MGM audit concludes struggling studio in 'full compliance' with bank covenants
Metro-Goldwyn-Mayer Inc., scrambling to refinance its $3.7-billion loan, said in a prepared statement today that an audit showed the struggling studio to be in "full compliance with all of its debt covenants."
That said, few in Hollywood believe that debt-ridden MGM, headed by Chief Executive Harry Sloan, will continue to survive much longer in its present form without being sold or merged with another media company.
In mid-May, MGM hired investment banking firm Moelis & Co. to help restructure its heavy debt, which is largely attributable to the acquisition of the studio in 2004 by the investor group that includes Sony Corp. of America and cable giant Comcast Corp., and two major private equity firms.

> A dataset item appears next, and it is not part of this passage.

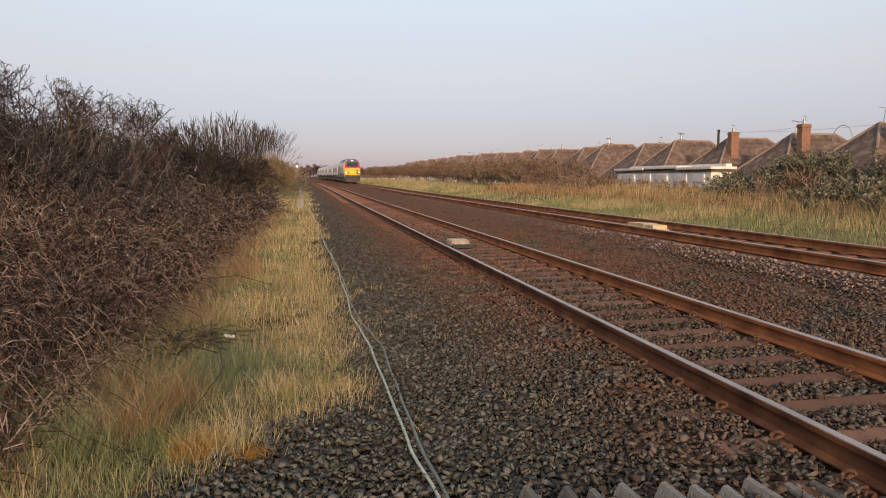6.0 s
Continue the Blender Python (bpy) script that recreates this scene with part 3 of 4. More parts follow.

MGM pays almost $300 million a year in interest and faces a debt payment of nearly $1 billion in June 2011, with the remainder due in July 2012. Additionally, the studio's $250-million revolving credit facility matures in April 2010.
The company also said today that along with the audit results conducted by Ernst & Young, it delivered its March 31, 2009, financial statements to its lender group. Two months ago, Sloan sought to assure investors that the studio's cash flow for its fiscal year ending in March "was in line with its budget." In fiscal 2009, MGM's movie and TV library generated more than $500 million in cash flow, down 5% from the year before.
MGM officials declined today to provide any further financial data or comment beyond the prepared statement, which listed the studio's upcoming releases as "Fame," a co-production with Lakeshore Entertainment due in theaters Sept. 25; the comic horror-thriller "The Cabin in the Woods" (Feb. 5, 2010); "Hot Tub Time Machine," a comedy starring John Cusack (Feb. 26 ); and "The Zookeeper," with Kevin James, which is expected to start production next week and be released in Octoober 2010. The studio also hopes to begin shooting a remake of the 1980s action thriller "Red Dawn" this fall with plans to release the film in September 2010.
In 2008, Sloan hired former Universal production executive Mary Parent to help transform the studio into a producer of its own movies rather than simply a distributor-for-hire. Since then, Parent has been buying scripts and putting together movie projects.
It's highly unlikely, however, that without raising additional funds MGM will have the means to realize its more ambitious plans to co-finance two big-budget "Hobbit" movies with Warner Bros. and the 23rd installment in the James Bond franchise. The studio's earlier attempts to secure hundreds of millions of dollars in film funding failed when the credit markets collapsed last year.
Production plans for a big-screen version of "The Three Stoges," to star Sean Penn, Jim Carrey and Benicio Del Toro, are uncertain. For one thing, Penn announced a few weeks back that he intended to take some time off from Hollywood to spend with his family, thrusting the film into limbo.
MGM, which employs between 400 to 500 people and is based in a Century City high-rise, has been funding operations largely out of cash flow from its library. MGM also has some access to a $500-million movie fund previously set up for its smaller sister label United Artists, of which Tom Cruise is part owner.